How Property Taxes Are Calculated
Understanding how property taxes are calculated is often one of the most confusing challenges for homeowners. Calculations aren't always identical for all local governments, but they often follow some general rules.
What Exactly Are Property Taxes?
Property taxes are a type of "ad valorem" tax—the term is Latin for "according to value"—so it follows that they're calculated based on an assessment of your property’s value. Local property taxes fund schools, fire departments and libraries, and they can be a major source of funding for your city or county. Some property tax bills show details on how much of your money goes to specific government and public expenses.
The Property Assessment
Your home's value is determined by your local tax assessor’s office. Property assessments may be done every year or even just once every five years. It depends on state or local law.

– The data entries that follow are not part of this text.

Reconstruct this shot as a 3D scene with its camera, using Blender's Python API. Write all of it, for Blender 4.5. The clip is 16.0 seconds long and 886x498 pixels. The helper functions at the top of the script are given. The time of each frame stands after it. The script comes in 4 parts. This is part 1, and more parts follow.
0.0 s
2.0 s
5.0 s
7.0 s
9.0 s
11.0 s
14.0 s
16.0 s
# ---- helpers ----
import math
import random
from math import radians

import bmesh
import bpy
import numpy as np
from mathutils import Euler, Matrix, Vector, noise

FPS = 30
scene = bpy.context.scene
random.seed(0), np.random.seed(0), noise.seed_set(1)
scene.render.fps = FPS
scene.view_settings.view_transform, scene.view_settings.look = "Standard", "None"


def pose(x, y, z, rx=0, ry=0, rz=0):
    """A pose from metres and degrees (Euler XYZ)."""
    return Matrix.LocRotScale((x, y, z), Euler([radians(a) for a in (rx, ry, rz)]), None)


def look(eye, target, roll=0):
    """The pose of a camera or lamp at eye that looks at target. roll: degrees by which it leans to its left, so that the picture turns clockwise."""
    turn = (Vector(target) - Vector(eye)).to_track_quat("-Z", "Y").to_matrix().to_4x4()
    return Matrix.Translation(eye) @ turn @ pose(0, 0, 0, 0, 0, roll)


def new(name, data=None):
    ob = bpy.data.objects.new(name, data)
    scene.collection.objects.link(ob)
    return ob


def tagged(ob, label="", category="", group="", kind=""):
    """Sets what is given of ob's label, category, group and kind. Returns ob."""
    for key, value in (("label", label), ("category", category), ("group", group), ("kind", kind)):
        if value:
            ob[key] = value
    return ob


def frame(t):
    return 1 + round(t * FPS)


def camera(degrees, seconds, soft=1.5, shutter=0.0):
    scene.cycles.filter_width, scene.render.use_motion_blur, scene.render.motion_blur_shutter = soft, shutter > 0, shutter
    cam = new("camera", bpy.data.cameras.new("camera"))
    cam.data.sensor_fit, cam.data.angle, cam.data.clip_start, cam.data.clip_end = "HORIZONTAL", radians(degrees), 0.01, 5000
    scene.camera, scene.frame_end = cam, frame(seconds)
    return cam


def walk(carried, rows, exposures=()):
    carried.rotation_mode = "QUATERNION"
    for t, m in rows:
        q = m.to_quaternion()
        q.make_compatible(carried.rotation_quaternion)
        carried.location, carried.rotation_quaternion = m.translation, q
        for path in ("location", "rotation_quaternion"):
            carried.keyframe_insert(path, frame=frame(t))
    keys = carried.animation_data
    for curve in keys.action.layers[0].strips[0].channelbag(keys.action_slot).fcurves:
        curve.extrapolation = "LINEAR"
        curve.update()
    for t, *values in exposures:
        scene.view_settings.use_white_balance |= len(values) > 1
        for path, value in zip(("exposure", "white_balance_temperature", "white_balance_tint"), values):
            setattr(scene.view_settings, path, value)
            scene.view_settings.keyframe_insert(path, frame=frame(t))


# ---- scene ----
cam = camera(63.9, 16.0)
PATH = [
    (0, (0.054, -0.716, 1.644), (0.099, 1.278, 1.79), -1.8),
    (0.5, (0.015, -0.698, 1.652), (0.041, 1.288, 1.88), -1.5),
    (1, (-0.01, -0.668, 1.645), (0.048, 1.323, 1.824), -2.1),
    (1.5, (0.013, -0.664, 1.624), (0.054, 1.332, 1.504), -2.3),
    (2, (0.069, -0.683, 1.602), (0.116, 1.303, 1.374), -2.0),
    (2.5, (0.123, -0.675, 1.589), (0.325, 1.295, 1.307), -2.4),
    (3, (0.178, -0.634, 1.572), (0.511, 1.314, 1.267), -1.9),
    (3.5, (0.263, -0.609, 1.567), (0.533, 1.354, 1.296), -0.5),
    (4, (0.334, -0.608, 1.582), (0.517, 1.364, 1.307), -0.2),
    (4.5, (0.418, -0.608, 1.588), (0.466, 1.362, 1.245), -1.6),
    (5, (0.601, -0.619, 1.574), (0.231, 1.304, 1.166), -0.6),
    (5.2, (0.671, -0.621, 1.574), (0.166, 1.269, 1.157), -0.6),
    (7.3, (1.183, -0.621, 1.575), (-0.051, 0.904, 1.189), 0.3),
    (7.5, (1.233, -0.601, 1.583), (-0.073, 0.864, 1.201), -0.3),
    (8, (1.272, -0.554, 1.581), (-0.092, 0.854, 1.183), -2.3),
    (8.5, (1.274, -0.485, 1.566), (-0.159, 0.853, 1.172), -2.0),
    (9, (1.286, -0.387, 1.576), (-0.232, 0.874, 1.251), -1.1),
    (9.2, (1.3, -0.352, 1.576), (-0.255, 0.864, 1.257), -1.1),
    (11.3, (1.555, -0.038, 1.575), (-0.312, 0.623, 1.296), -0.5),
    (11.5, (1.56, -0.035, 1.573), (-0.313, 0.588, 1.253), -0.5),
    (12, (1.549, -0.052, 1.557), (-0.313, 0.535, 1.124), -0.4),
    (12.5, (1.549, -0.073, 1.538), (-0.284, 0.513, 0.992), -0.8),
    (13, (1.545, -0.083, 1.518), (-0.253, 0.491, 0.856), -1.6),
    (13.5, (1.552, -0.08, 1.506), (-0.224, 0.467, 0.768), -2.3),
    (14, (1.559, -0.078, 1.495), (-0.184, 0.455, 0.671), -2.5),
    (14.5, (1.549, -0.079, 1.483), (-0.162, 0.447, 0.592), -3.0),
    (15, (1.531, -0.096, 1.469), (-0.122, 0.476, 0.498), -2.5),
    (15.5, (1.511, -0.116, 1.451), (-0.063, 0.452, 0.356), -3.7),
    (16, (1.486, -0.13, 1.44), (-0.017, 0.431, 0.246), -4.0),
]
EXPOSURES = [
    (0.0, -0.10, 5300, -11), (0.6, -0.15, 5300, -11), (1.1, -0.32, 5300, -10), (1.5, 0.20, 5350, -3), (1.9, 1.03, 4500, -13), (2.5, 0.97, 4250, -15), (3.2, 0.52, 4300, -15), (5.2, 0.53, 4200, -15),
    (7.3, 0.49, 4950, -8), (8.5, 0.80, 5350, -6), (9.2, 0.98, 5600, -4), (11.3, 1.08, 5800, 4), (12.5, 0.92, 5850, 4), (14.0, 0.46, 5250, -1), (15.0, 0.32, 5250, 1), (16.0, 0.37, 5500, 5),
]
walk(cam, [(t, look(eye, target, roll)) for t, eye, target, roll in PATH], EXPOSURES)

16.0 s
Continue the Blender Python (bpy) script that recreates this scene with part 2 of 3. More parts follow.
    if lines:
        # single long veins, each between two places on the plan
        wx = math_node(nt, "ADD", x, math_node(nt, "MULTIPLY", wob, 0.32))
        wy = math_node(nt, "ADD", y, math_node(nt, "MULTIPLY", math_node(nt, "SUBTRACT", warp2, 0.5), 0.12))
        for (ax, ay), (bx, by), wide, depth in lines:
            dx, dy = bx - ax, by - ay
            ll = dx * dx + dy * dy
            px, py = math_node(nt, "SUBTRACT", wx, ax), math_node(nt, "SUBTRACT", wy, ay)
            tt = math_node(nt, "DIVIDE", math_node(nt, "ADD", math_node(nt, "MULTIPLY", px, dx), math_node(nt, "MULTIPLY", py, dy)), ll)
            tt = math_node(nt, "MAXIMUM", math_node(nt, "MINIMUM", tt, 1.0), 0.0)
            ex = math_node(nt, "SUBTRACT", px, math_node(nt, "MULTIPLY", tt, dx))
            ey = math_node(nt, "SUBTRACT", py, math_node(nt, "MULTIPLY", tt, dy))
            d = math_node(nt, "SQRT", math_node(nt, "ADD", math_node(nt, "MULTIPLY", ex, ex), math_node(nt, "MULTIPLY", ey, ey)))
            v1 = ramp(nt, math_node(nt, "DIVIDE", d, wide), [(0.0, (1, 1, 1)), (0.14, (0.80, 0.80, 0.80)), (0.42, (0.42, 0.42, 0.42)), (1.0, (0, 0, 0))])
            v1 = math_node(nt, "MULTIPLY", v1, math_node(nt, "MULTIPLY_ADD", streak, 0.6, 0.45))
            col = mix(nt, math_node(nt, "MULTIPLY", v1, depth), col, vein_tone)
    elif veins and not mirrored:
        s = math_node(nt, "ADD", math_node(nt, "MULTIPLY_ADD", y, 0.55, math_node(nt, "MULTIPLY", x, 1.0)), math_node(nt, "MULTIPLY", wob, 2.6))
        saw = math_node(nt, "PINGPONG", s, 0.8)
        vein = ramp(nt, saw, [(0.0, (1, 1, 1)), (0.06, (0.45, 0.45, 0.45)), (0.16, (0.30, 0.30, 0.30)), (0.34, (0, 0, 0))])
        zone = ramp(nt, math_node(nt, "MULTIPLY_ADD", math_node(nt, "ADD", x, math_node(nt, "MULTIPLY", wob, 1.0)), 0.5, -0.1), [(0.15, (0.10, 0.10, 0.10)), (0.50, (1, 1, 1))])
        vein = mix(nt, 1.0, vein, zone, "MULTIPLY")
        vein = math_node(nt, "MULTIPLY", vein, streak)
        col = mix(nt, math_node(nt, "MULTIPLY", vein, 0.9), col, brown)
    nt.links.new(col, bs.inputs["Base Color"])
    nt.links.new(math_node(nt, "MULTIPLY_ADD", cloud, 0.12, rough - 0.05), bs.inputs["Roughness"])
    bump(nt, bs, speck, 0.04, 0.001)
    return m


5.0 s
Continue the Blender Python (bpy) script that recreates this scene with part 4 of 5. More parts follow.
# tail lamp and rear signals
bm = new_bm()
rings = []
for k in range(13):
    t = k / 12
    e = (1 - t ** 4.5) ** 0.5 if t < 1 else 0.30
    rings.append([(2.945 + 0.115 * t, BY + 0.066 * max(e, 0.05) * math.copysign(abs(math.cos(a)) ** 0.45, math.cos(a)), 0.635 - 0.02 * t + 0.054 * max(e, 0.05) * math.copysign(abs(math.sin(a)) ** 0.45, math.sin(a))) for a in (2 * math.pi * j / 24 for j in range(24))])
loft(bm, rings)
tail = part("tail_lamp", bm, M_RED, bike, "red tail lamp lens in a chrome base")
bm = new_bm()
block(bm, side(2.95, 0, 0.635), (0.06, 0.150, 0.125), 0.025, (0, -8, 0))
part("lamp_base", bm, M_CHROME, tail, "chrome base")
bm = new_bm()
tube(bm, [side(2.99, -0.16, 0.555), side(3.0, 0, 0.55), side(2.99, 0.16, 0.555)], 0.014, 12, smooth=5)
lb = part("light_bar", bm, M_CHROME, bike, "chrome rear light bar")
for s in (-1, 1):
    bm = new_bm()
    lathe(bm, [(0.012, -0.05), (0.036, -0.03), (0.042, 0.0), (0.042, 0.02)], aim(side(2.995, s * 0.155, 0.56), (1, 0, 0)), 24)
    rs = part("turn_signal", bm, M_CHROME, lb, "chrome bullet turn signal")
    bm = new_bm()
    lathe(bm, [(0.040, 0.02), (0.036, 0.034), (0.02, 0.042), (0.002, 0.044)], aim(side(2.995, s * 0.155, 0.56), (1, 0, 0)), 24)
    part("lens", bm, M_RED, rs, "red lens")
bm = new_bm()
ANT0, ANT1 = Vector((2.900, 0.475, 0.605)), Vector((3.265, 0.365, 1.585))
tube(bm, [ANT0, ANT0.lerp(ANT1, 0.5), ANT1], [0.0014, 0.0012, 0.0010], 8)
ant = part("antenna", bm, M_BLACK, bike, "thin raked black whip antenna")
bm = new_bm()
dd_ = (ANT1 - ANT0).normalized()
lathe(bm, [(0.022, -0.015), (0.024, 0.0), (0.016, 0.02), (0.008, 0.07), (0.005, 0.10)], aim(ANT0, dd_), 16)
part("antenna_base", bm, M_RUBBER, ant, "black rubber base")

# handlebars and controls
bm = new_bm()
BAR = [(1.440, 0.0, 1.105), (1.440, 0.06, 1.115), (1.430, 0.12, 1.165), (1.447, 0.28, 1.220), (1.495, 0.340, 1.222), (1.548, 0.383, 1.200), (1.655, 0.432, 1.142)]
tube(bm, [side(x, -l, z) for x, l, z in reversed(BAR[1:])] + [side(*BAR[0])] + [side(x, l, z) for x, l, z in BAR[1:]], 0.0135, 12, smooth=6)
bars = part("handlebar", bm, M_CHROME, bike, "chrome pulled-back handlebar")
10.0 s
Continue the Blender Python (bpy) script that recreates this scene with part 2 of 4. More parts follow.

You should receive your value assessment first, and then your property tax bill a little later.
The assessment is based on the tax assessor's estimation of the market value of your property. Value is typically arrived at in one of three ways:
- Sales comparison: The assessor will compare your property to other similar properties that have sold in the immediate area in the recent past. He will then adjust for variables that may make your property more or less valuable than those that have sold, such as that designer kitchen you had put in that puts others' kitchens to shame.
- The cost method: The assessor calculates how much it would cost to reproduce your home from the ground up, including materials and labor. He'll factor in depreciation if your property is older, then add the value of your land.
- The income method: This is used predominantly for commercial and business properties. The assessor estimates how much income you would expect to receive if the property were rented out based on factors such as costs of maintenance, insurance expenses, and prevailing rental rates.
Calculating Property Tax
Your property's assessment is then multiplied by the local tax rate, sometimes called a millage rate or mill rate. One mill equals one-tenth of one cent or $1 for every $1,000 of a property's value. Different governments can charge varying mill rates. Rarely is anyone's property tax based on just one mill. Communities often determine how much tax revenue they will require in a given period, then set a mill rate commensurate with raising that amount of money through property taxation.
Assume that your property assesses for $250,000. Your local mill rate is 45. Multiply the property's value by 4.5 percent to arrive at your tax bill: $11,250 for the year. If your mill rate is only 15, your tax bill would drop to $3,750 based on the same value.
How Property Taxes Are Paid
The tax due can be paid as part of your monthly mortgage payment or in annual or semi-annual payments made directly to your local tax authority. Some localities may also accept monthly payments.
NOTE: State and local laws change frequently and the above information may not reflect the most recent changes. Additionally, governments and municipalities may change their assessment methods and mill rates on a yearly basis. Contact your local tax authority for the most up-to-date information for your location, particularly if you're considering buying a property and you want to anticipate what your tax bill will be. The information contained in this article is not tax advice and it is not a substitute for tax advice.